Doug Rothwell, who was president of the Michigan Jobs Commission (the forerunner of the MEDC) at the time of the Renaissance Zones’ creation, said he gives the zones a mixed review.

“I think the mistake a lot of communities made was using Renaissance Zones in their worst areas,” said Rothwell, who now is president of the advocacy group Business Leaders for Michigan. “There were too many issues involved in bringing those areas back.”

One example he cited was Saginaw’s designation of much of its central business district, including a Jacobson’s department store, as a Renaissance Zone.

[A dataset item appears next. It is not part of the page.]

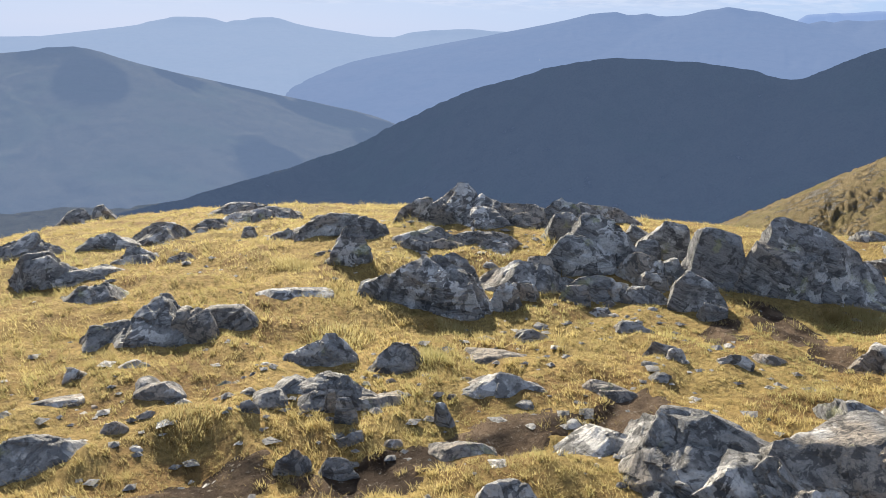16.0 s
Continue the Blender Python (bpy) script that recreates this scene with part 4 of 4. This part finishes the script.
rock('s', -7.71, -2.03, 0.77, 0.36, 0.06, 103, 163, 1)
rock('s', -2.61, -3.75, 0.22, 0.10, 0.07, 143, 164, 0)
rock('s', -2.20, -3.54, 0.45, 0.28, 0.03, 145, 165, 1)
rock('k', -0.22, -6.95, 0.60, 0.39, 0.25, 177, 166, 1)
rock('s', -0.46, -5.94, 0.49, 0.27, 0.10, 174, 167, 1)
rock('b', -0.68, -4.71, 0.88, 0.57, 0.23, 170, 168, 2)
rock('s', -1.56, -4.95, 0.54, 0.29, 0.04, 160, 169, 1)
rock('b', -1.63, -3.60, 0.43, 0.25, 0.13, 153, 170, 1)
rock('s', -1.34, -3.89, 0.47, 0.26, 0.16, 158, 171, 1)
rock('s', -1.14, -3.36, 0.68, 0.37, 0.09, 158, 172, 2)
rock('k', -1.11, -3.24, 0.09, 0.03, 0.11, 158, 173, 0)
rock('k', -1.13, -3.13, 0.11, 0.04, 0.13, 157, 174, 0)
rock('k', -0.77, -3.34, 0.11, 0.06, 0.05, 164, 175, 0)
rock('s', -0.46, -3.73, 0.24, 0.13, 0.05, 171, 176, 0)
rock('s', -0.38, -3.55, 0.11, 0.06, 0.03, 171, 177, 0)
rock('s', -0.22, -3.46, 0.13, 0.07, 0.04, 174, 178, 0)
rock('s', 0.07, -3.42, 0.45, 0.27, 0.09, 179, 179, 1)
rock('s', -0.80, -2.89, 0.16, 0.09, 0.09, 161, 180, 0)
rock('s', -0.97, -2.83, 0.16, 0.08, 0.09, 157, 181, 0)
rock('k', -1.09, -2.98, 0.12, 0.07, 0.04, 156, 182, 0)
rock('s', -1.93, -3.08, 0.49, 0.26, 0.08, 145, 183, 1)
rock('b', -2.36, -2.81, 0.31, 0.18, 0.06, 136, 184, 1)
rock('k', -1.53, -2.95, 0.11, 0.06, 0.11, 149, 185, 0)
rock('s', -1.44, -2.70, 0.35, 0.19, 0.04, 148, 186, 1)
rock('b', -2.26, -1.81, 0.49, 0.32, 0.13, 124, 187, 2)
rock('b', -1.39, -2.25, 0.26, 0.17, 0.07, 144, 188, 1)
rock('s', -0.15, -8.52, 0.75, 0.41, 0.22, 178, 189, 1)
rock('b', -1.37, -8.21, 0.60, 0.35, 0.18, 169, 190, 1)
rock('s', -0.94, -7.04, 0.44, 0.21, 0.09, 171, 191, 0)
rock('s', -1.26, -6.79, 0.27, 0.13, 0.09, 168, 192, 0)
rock('s', -0.57, -6.78, 0.59, 0.28, 0.08, 174, 193, 1)
rock('s', -1.99, -8.83, 0.47, 0.19, 0.10, 166, 194, 0)
rock('s', -2.85, -9.52, 1.17, 0.48, 0.18, 162, 195, 1)
rock('b', -1.11, -13.79, 0.67, 0.34, 0.29, 175, 196, 0)
rock('b', -1.55, -13.75, 0.49, 0.25, 0.32, 173, 197, 0)
rock('s', -0.01, -3.90, 0.31, 0.17, 0.02, 178, 198, 1)
rock('s', -0.89, -8.28, 0.65, 0.31, 0.12, 173, 199, 1)
rock('s', -0.43, -4.15, 0.17, 0.09, 0.03, 172, 200, 0)
rock('s', -2.62, -3.81, 0.22, 0.12, 0.04, 143, 201, 0)
rock('k', -2.97, -2.96, 0.11, 0.06, 0.07, 132, 202, 0)
rock('s', -3.16, -11.14, 1.44, 0.84, 0.19, 164, 417, 1)
rock('s', -2.07, -9.06, 0.37, 0.21, 0.09, 167, 418, 0)
rock('b', -1.38, -8.30, 0.66, 0.38, 0.19, 171, 419, 1)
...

Eliminating taxes failed to save the store from closing, and much of the city’s downtown area remains depressed.

State officials said the 10 geographic Renaissance Zones in Grand Rapids generally have experienced greater success by strategically targeting troubled, but not completely abandoned, areas.

About $413 million in business and residential investment, and 1,630 jobs have been created in those zones since 1997, said Kara Wood, the city’s economic development director.

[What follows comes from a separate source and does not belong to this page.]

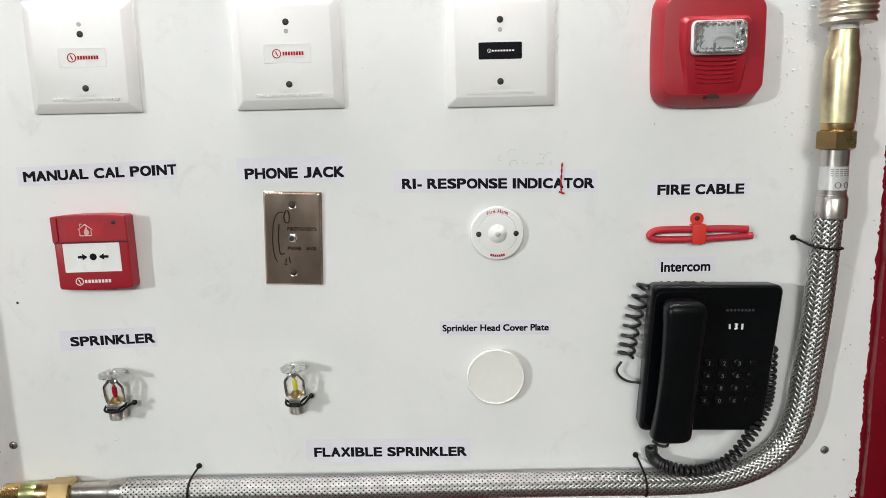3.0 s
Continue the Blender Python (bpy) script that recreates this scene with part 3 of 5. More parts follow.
# phone jack plate
jack = thing("phone_jack_plate", pose(-0.2078, 0, 1.2925, 0, 2.2, 0), "brushed steel wall plate with a phone jack", "wall plate")
part("plate", layered([(outline(0.0705, 0.1150, 0.002, 3), 0.0), (outline(0.0705, 0.1150, 0.002, 3), 0.0025), (outline(0.0665, 0.111, 0.002, 3), 0.0050), (outline(0.0645, 0.109, 0.002, 3), 0.0052)]), STEEL, jack)
for z in (0.0415, -0.0415):
    part("screw_dimple", lathe([(0.0052, 0.0050), (0.0048, 0.0057), (0.0040, 0.0054)], 20, "y", (0, 0, z)), STEEL, jack)
    screw_head("screw", 0, z, 0.0048, 0.0038, jack)
part("jack_nut", lathe([(0.0062, 0.0046), (0.0062, 0.0075), (0.0055, 0.0082), (0.0030, 0.0084)], 6, "y", (-0.0005, 0, 0.001)), CHROME, jack)
part("jack_barrel", lathe([(0.0046, 0.008), (0.0046, 0.0100), (0.0040, 0.0104), (0.0031, 0.0102), (0.0031, 0.0086)], 20, "y", (-0.0005, 0, 0.001)), CHROME, jack)
part("jack_hole", lathe([(0.0031, 0.0088), (0.0030, 0.0096)], 16, "y", (-0.0005, 0, 0.001)), DARK, jack)
ENGRAVE = surface("dark red print", (0.022, 0.006, 0.005), 0.6, vary=0.2, bump=0, specular=0.1)
lettering("FIREFIGHTER'S", -0.0065, 0.0290, 0.0105, 0.0148, 0.0054, ENGRAVE, jack, 0.026)
lettering("PHONE", -0.0065, 0.0100, -0.0135, -0.0092, 0.0054, ENGRAVE, jack, 0.026)
lettering("JACK", 0.0155, 0.0285, -0.0135, -0.0092, 0.0054, ENGRAVE, jack, 0.026)
bm = bmesh.new()
for pts in ([(-0.011, 0.033), (-0.018, 0.0315), (-0.0225, 0.022), (-0.0245, 0.006), (-0.0245, -0.010), (-0.0225, -0.022), (-0.0195, -0.0285)],
            [(-0.0165, 0.018), (-0.0175, 0.005), (-0.0172, -0.008), (-0.0155, -0.0185), (-0.0105, -0.0175)],
            [(-0.0085, 0.034), (-0.0105, 0.027), (-0.0085, 0.0205), (-0.0045, 0.021), (-0.0040, 0.029), (-0.0055, 0.0345), (-0.0085, 0.034)],
            [(-0.0085, -0.024), (-0.0095, -0.029)], [(-0.0050, -0.022), (-0.0040, -0.030)], [(-0.0110, -0.031), (-0.0075, -0.0315)]):
    sweep(spline([(x, -0.0054, z) for x, z in pts], 6), 0.00065, 5, bm)
part("handset_print", bm, ENGRAVE, jack, "thin dark outline of a handset")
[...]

In addition, “hundreds” of residents are living in condominiums in downtown Renaissance Zones, she said.

The tax-free zones “attracted people to live in the center city,” Wood said. “They’ve driven redevelopment of properties that wouldn’t otherwise have been developed.”

Wood said 170 residential and business taxpayers in the Grand Rapids Renaissance Zones would be affected by the loss of tax exemptions, but she’s not sure how they will react to the re-imposition of tax payments.

Campbell of the MEDC said that, statewide, Renaissance Zones have not attracted enough investment and jobs to erase large swaths of blight in troubled cities and rural communities.

“If an area is too distressed, it can be very difficult to attract development,” she said. Renaissance Zones “might not be the right tool.”